#### Work instructions:
Repeat the material in full. Keep every line exactly as it is.

#### Data provided:
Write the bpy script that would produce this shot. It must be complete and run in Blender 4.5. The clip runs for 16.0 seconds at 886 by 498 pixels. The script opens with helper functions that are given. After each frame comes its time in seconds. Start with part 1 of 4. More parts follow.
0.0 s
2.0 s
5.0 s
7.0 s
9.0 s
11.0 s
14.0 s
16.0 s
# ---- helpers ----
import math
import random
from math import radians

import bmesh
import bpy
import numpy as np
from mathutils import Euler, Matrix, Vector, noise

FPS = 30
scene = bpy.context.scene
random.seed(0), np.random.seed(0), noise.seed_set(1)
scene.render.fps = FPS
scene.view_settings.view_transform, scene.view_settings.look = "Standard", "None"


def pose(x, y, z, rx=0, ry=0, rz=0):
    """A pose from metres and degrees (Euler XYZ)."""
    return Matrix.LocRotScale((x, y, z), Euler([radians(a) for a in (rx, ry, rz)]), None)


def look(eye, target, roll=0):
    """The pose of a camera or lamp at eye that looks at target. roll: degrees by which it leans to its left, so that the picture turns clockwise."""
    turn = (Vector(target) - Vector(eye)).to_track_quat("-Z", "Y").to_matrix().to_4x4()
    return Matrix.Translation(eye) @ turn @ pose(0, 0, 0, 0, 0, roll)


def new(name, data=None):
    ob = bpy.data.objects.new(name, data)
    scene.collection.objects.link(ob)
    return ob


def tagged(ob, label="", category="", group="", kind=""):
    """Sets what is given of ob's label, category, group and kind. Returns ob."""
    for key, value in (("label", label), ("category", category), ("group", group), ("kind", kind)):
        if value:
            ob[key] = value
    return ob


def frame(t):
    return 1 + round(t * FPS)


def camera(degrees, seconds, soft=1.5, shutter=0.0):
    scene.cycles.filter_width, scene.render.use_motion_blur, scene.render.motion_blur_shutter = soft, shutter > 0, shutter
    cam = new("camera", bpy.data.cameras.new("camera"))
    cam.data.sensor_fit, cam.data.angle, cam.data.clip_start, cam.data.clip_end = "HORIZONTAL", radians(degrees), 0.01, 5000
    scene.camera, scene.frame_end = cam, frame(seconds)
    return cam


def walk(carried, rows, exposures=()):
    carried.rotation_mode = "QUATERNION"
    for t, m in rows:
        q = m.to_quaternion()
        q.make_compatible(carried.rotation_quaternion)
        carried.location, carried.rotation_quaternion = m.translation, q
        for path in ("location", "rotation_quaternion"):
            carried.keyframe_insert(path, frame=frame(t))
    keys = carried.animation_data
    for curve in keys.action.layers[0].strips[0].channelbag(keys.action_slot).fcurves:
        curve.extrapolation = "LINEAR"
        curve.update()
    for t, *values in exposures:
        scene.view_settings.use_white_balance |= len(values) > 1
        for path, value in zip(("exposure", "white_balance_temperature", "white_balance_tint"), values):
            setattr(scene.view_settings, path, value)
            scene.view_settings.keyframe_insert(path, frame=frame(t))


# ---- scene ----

#### Worked answer:
Write the bpy script that would produce this shot. It must be complete and run in Blender 4.5. The clip runs for 16.0 seconds at 886 by 498 pixels. The script opens with helper functions that are given. After each frame comes its time in seconds. Start with part 1 of 4. More parts follow.
0.0 s
2.0 s
5.0 s
7.0 s
9.0 s
11.0 s
14.0 s
16.0 s
# ---- helpers ----
import math
import random
from math import radians

import bmesh
import bpy
import numpy as np
from mathutils import Euler, Matrix, Vector, noise

FPS = 30
scene = bpy.context.scene
random.seed(0), np.random.seed(0), noise.seed_set(1)
scene.render.fps = FPS
scene.view_settings.view_transform, scene.view_settings.look = "Standard", "None"


def pose(x, y, z, rx=0, ry=0, rz=0):
    """A pose from metres and degrees (Euler XYZ)."""
    return Matrix.LocRotScale((x, y, z), Euler([radians(a) for a in (rx, ry, rz)]), None)


def look(eye, target, roll=0):
    """The pose of a camera or lamp at eye that looks at target. roll: degrees by which it leans to its left, so that the picture turns clockwise."""
    turn = (Vector(target) - Vector(eye)).to_track_quat("-Z", "Y").to_matrix().to_4x4()
    return Matrix.Translation(eye) @ turn @ pose(0, 0, 0, 0, 0, roll)


def new(name, data=None):
    ob = bpy.data.objects.new(name, data)
    scene.collection.objects.link(ob)
    return ob


def tagged(ob, label="", category="", group="", kind=""):
    """Sets what is given of ob's label, category, group and kind. Returns ob."""
    for key, value in (("label", label), ("category", category), ("group", group), ("kind", kind)):
        if value:
            ob[key] = value
    return ob


def frame(t):
    return 1 + round(t * FPS)


def camera(degrees, seconds, soft=1.5, shutter=0.0):
    scene.cycles.filter_width, scene.render.use_motion_blur, scene.render.motion_blur_shutter = soft, shutter > 0, shutter
    cam = new("camera", bpy.data.cameras.new("camera"))
    cam.data.sensor_fit, cam.data.angle, cam.data.clip_start, cam.data.clip_end = "HORIZONTAL", radians(degrees), 0.01, 5000
    scene.camera, scene.frame_end = cam, frame(seconds)
    return cam


def walk(carried, rows, exposures=()):
    carried.rotation_mode = "QUATERNION"
    for t, m in rows:
        q = m.to_quaternion()
        q.make_compatible(carried.rotation_quaternion)
        carried.location, carried.rotation_quaternion = m.translation, q
        for path in ("location", "rotation_quaternion"):
            carried.keyframe_insert(path, frame=frame(t))
    keys = carried.animation_data
    for curve in keys.action.layers[0].strips[0].channelbag(keys.action_slot).fcurves:
        curve.extrapolation = "LINEAR"
        curve.update()
    for t, *values in exposures:
        scene.view_settings.use_white_balance |= len(values) > 1
        for path, value in zip(("exposure", "white_balance_temperature", "white_balance_tint"), values):
            setattr(scene.view_settings, path, value)
            scene.view_settings.keyframe_insert(path, frame=frame(t))


# ---- scene ----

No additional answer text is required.